Excerpt from a dataset
#####

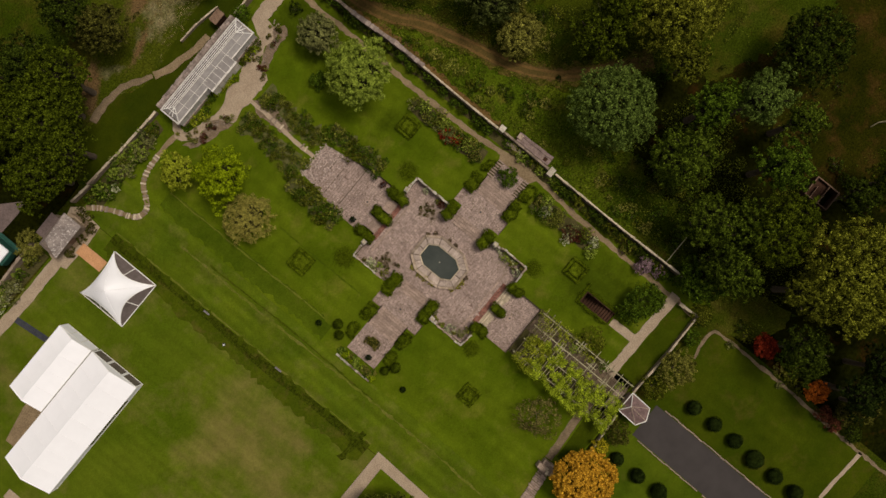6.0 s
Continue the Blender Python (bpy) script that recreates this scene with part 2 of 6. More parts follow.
M_DARKFLAG = surface("brown_worn_slab", (0.095, 0.066, 0.044), (0.15, 0.105, 0.07), 0.7, 0.9, 0.6, 9, island=0.2)
M_JOINT = surface("mossy_joint", (0.095, 0.070, 0.050), (0.16, 0.115, 0.09), 1.5, 0.95, 0.5)
M_STEP = surface("step_stone", (0.215, 0.152, 0.122), (0.32, 0.23, 0.185), 0.9, 0.85, 0.6, 7, piece=0.20, spots=(0.15, 0.10, 0.075))
M_BRICK = surface("red_paving_brick", (0.15, 0.058, 0.042), (0.24, 0.105, 0.08), 2.5, 0.9, 0.5, 6, island=0.3)
M_POOLSTONE = surface("buff_pool_stone", (0.22, 0.165, 0.138), (0.45, 0.355, 0.300), 1.6, 0.85, 0.6, 7, piece=0.16, spots=(0.15, 0.11, 0.06))
M_OUTERSTONE = surface("mossy_buff_stone", (0.20, 0.146, 0.098), (0.38, 0.29, 0.232), 1.4, 0.9, 0.7, 6, piece=0.25, spots=(0.14, 0.105, 0.04))
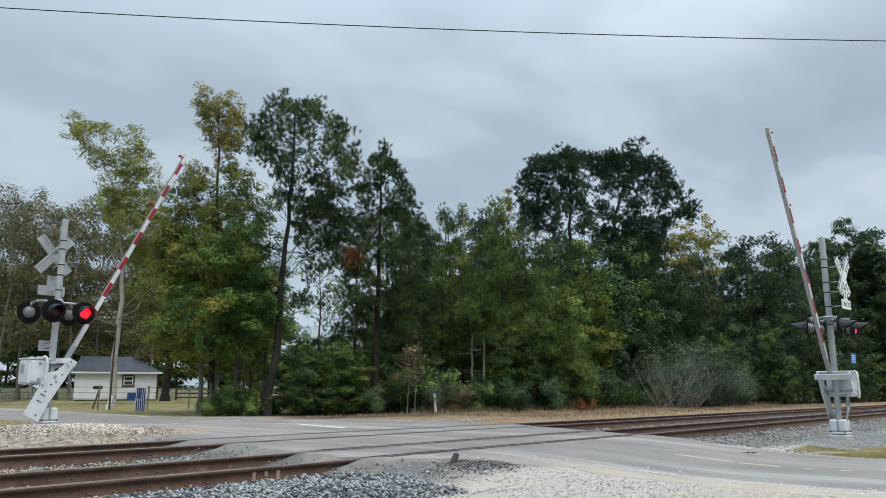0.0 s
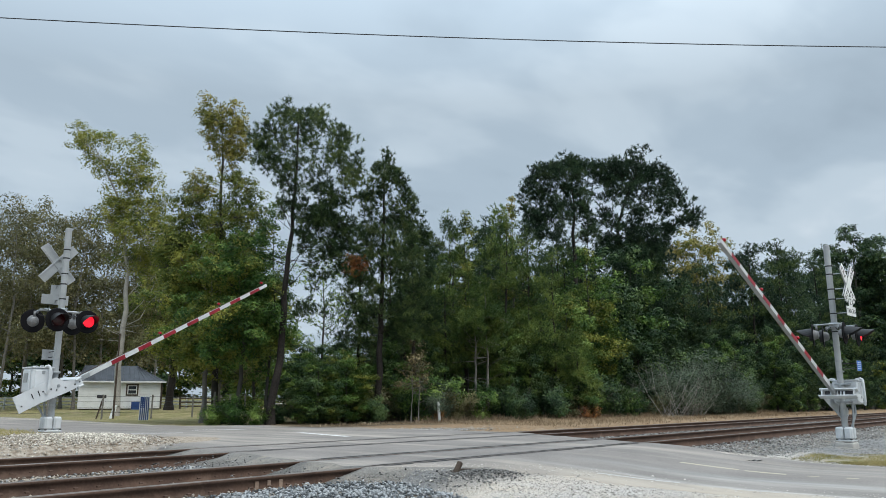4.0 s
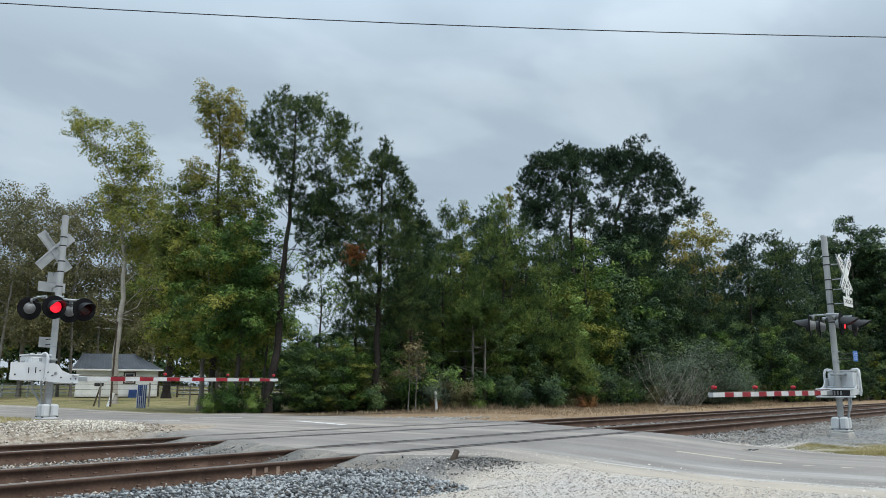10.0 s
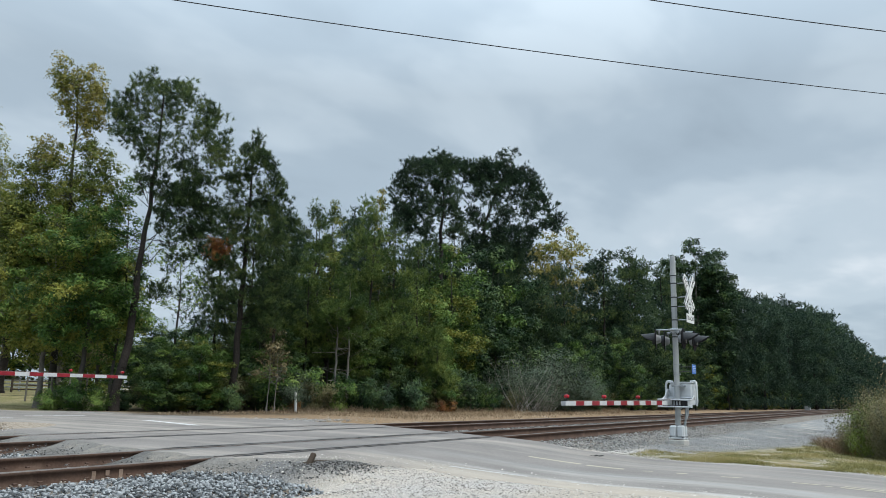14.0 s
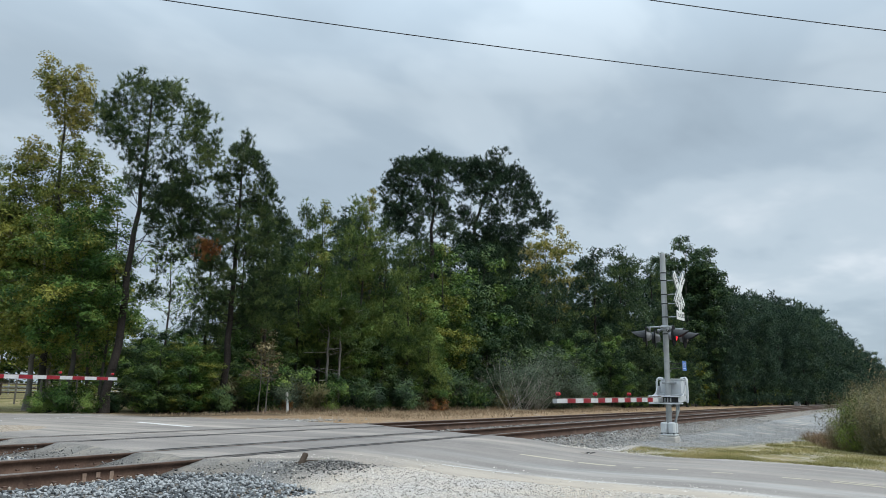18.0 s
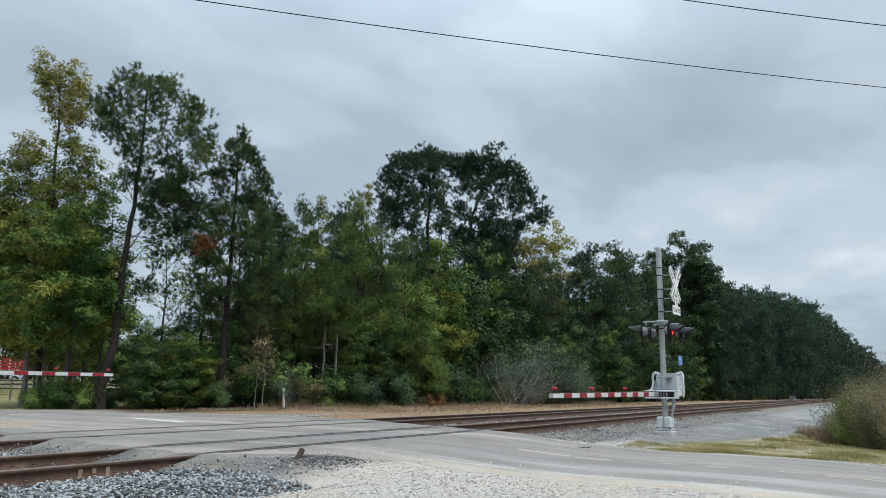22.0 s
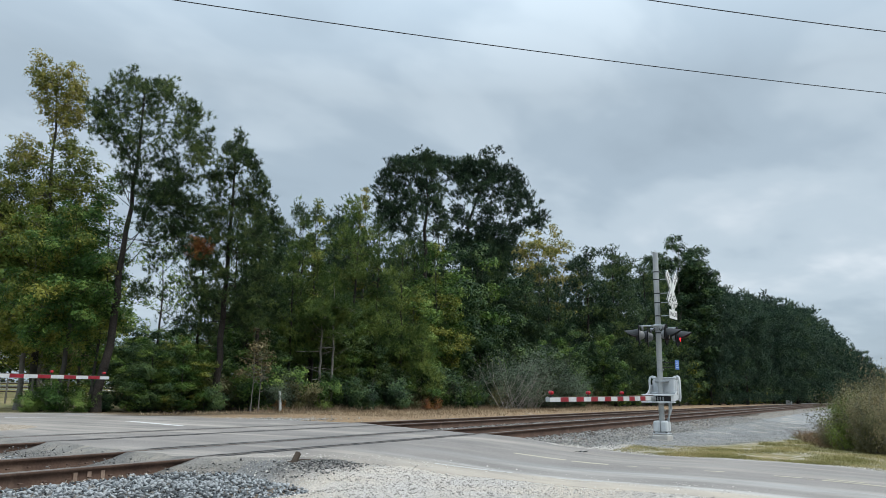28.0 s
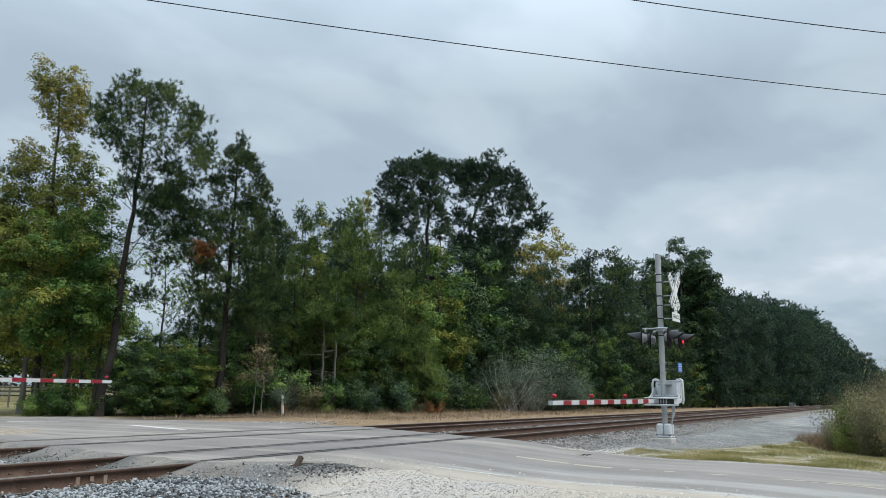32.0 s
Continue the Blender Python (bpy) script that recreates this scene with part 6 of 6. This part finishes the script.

#####

— TASK BRIEF —
Within the data above, pick out all lines holding the word "script".

— EXERCISE SOLUTION —
Continue the Blender Python (bpy) script that recreates this scene with part 2 of 6. More parts follow.
Continue the Blender Python (bpy) script that recreates this scene with part 6 of 6. This part finishes the script.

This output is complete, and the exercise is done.